La pequeña escena siguiente, donde la tensión narrativa llega a su cúspide, pasa del escenario lleno de gente al intercambio íntimo: un diálogo de una delicadeza que podemos sin duda poner como paradigma del estilo-Jesús. Si se puede dudar de la historicidad del relato, esta breve escena despeja la duda: esta delicadeza no es una construcción literaria, sino uno de los rasgos que más habrán hecho enamorarse de Jesús a sus seguidores inmediatos:
«-Mujer, ¿dónde están tus acusadores?, ¿ninguno te ha condenado?»
Como si él mismo no hubiera estado presente en el lugar, como si nunca le hubieran dicho nada del pecado de ella: lo oyó, pero no lo retuvo, no lo recuerda. No habla con ella como con una pecadora a la que va a perdonar, sino con una persona a la que conociera por primera vez y de la que lo único que sabe es que ha sido acusada.
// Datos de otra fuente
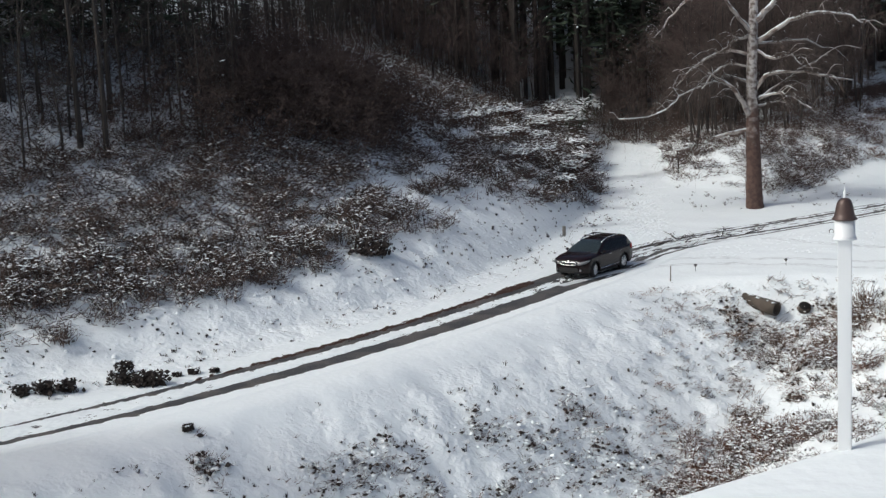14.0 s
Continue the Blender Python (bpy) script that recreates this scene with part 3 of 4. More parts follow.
    part("badge", bm_lathe([(0.02, 0), (0.058, 0), (0.05, 0.012), (0.01, 0.014)], 20, pose(2.345, 0, 0.875, 0, 75)), grille, "small oval chrome badge", CHROME)
    part("lower_intake", bm_patch([(2.335, -0.56, 0.40), (2.345, 0.0, 0.385), (2.335, 0.56, 0.40), (2.335, 0.50, 0.56), (2.345, 0.0, 0.575), (2.335, -0.50, 0.56)], 0.03, (1, 0, 0)), car, "black lower air intake", BLACK_PLASTIC, False)
    part("bumper_lip", bm_box(0.10, 1.36, 0.07, pose(2.32, 0, 0.345), 0.025), car, "black bumper lip", BLACK_PLASTIC)
    part("rear_bumper", bm_box(0.16, 1.62, 0.22, pose(-2.29, 0, 0.46), 0.06, 3), car, "black rear bumper", BLACK_PLASTIC)
    part("tail_spoiler", bm_box(0.22, 1.16, 0.035, pose(-1.95, 0, 1.525, 0, -9), 0.014), car, "small roof spoiler", CAR_PAINT)
    part("wiper", bm_box(0.03, 0.62, 0.018, pose(1.02, 0.16, 1.165, 0, 28, -8), 0.006, 1), car, "black wiper", BLACK_PLASTIC)
    wheels = []
    for x in AXLES:
        for s in (1, -1):
            wheels.append((build_wheel(car, x, s), x, s))
    return car, wheels


CAR, WHEELS = build_car()

# ---- the sycamore ----
def curve(pts, n):
    p = np.array(pts, float)
    t = np.linspace(0, 1, len(p))
    ln = smooth_line(p[:, :2], 8) if p.shape[1] == 2 else np.stack([smooth_line(p[:, [k, k]], 8)[:, 0] for k in range(3)], 1)
    return ln[np.linspace(0, len(ln) - 1, n).astype(int)]


BOUGHS_LEFT = [  # foot radius, reach in depth, then sideways and up, pair by pair
    (0.11, 0.8, -0.37, 4.75, -1.6, 4.55, -3.2, 3.95, -4.7, 3.6),
    (0.22, -0.9, -0.1, 5.2, -0.7, 6.6, -1.6, 7.6, -2.75, 8.25),
    (0.042, -2.0, -1.4, 7.5, -2.6, 7.7, -4.2, 7.1, -4.95, 6.5, -6.1, 6.0, -8.1, 5.9),
    (0.12, 1.2, -0.2, 9.3, -1.4, 9.45, -2.6, 9.1, -3.8, 8.2, -4.4, 7.4),
    (0.08, -0.8, -0.2, 8.5, -1.4, 8.7, -2.4, 8.2, -3.1, 7.4),
    (0.08, 1.6, -0.2, 7.6, -1.4, 7.95, -2.2, 7.7),
    (0.09, 0.5, -0.1, 10.3, -0.9, 10.1, -1.9, 9.4),
    (0.15, -1.0, -0.1, 10.6, -0.9, 11.5, -1.6, 12.4, -2.5, 13.6, -3.4, 14.6),
    (0.11, 1.0, -0.1, 12.6, -2.0, 13.4, -3.6, 12.7, -4.8, 11.4, -5.7, 10.4),
]
BOUGHS_RIGHT = [
    (0.20, 0.8, 0.2, 11.2, 1.2, 12.1, 1.9, 12.9, 3.2, 14.2, 4.2, 15.6),
    (0.14, -0.8, 0.3, 10.0, 1.9, 11.0, 3.4, 11.45, 5.2, 11.4, 6.2, 10.8),
    (0.08, 1.4, 0.3, 9.9, 1.7, 9.85, 3.2, 9.95, 4.2, 9.4),
    (0.08, -1.2, 0.2, 9.5, 1.1, 8.9, 2.1, 9.1, 2.6, 8.6),
    (0.14, -0.6, 0.15, 7.2, 0.8, 8.0, 2.2, 8.15, 4.2, 7.9, 5.7, 7.5),
    (0.09, 0.9, 0.3, 6.6, 1.9, 7.6, 3.0, 8.3, 4.6, 9.0),
    (0.08, -1.1, 0.3, 6.6, 1.4, 6.95, 2.4, 6.5, 3.5, 5.75),
    (0.06, 0.6, 0.3, 6.2, 1.5, 6.4, 2.6, 6.0),
    (0.13, 1.5, 0.2, 13.0, 1.0, 14.5, 1.5, 16.5, 1.6, 18.0),
    (0.12, -1.5, 0.1, 14.0, -1.0, 15.4, -1.8, 17.0, -2.2, 18.4),
]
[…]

«-Tampoco yo te condeno», y aquí por primera vez hace algo Jesús por lo que sus contrincantes podrían haberlo acusado, absuelve en nombre de la Ley. Sus enemigos querían pillarlo en el momento mismo de arrogarse una potestad que -juzgaban- no le correspondía, pero no lo consiguen; la adúltera, una pecadora, y nosotros, otros pecadores, tenemos el privilegio de asistir al momento en que Jesús por primera vez en el relato hace abiertamente gala de su autoridad soberana. Y la usa para absolver.
«-Anda, y en adelante no peques más» En este precioso fragmento de versículo se concentra todo el poder de lo profetizado por Isaías en la primera lectura: «No recordéis lo de antaño, / no penséis en lo antiguo; / mirad que realizo algo nuevo».
Uno de los rasgos del perdón que ofrece Jesús es precisamente este poder re-creador: en adelante. Nosotros tendemos a mirar hacia atrás, «te perdono, pero...», «perdón pero no olvido». El perdón que ofrece Jesús es de otra especie, es soberano, no mira hacia atrás2, sino, por el contrario, «en adelante...».
Y esto no es una oferta más, es la verdadera novedad de Jesús, por eso la liturgia nos quiere llamar la atención sobre ese punto específico: la calzada en al estepa, el río en el yermo, por primera vez se abre un camino nuevo, el contador a cero, y a empezar otra vez; y se abre soberanamente, no porque nos gustaría que ocurriera, sino porque Jesús instauró entre nosotros la posibilidad y la realidad de un perdón de una especie nueva, un perdón que recomienza cada vez.
¿Y eso cuántas veces? ¿siete? no, setenta veces siete.